New Scientist, 15 December 2007, p. 21 wrote:Most beer drinkers probably don't care a jot about the environmental impact of their favourite tipple. But they will soon be able to reduce their carbon footprint nonetheless, thanks to a technique that slashes both the energy required to brew beer and the amount of waste produced in the process.
The idea, called PDX, comes from Pursuit Dynamics of Huntingdon, UK. It adds a seemingly drastic step to conventional brewing: it blasts steam at supersonic speeds into the vat of brewing liquor to heat, agitate and atomise it. "The steam rips the liquid apart completely to form tiny, atomised droplets," says Jens Thorup, PD's technical director. "The droplets create a massive surface area that speeds up brewing reactions."
This stage of beer-making - when hops are added to liquid containing malted cereal grains - is called the "wort boil", and it's when 60 per cent of the energy required to make beer is expended. In a two-year trial at the Coors brewery in Burton upon Trent, Derbyshire, PDX cut wort-boil energy consumption by 40 per cent.
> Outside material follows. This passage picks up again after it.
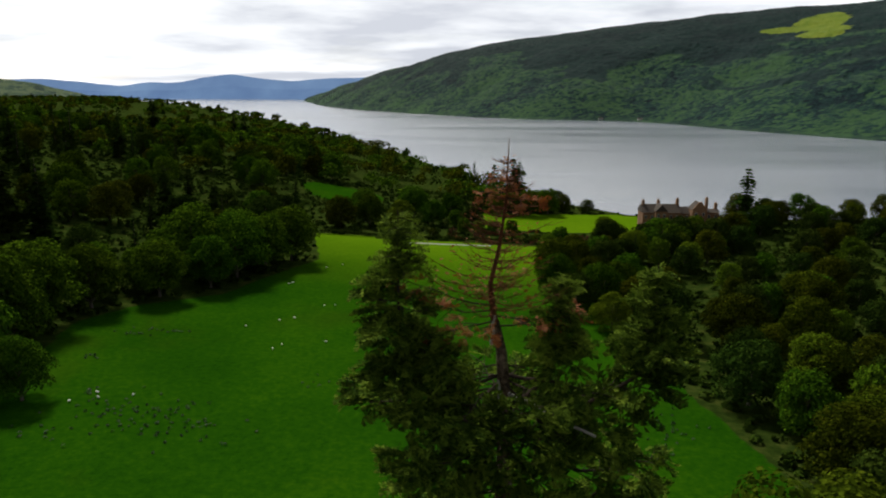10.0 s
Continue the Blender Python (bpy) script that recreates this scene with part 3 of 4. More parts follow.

And with reactions taking place in steam rather than fluid, less solid waste was "burnt" onto surfaces, reducing the need to later purge vessels with caustic chemicals.
Brewers Shepherd Neame of the UK and Carlsberg of Denmark are now set to adopt PDX, too. "There are certainly savings to be had, and in most cases they are substantial," says Richard Sharpe, technical director of BRI, a brewing research lab in Nutfield, Surrey. "When brewing's finance chiefs get a sniff of the savings this will take off."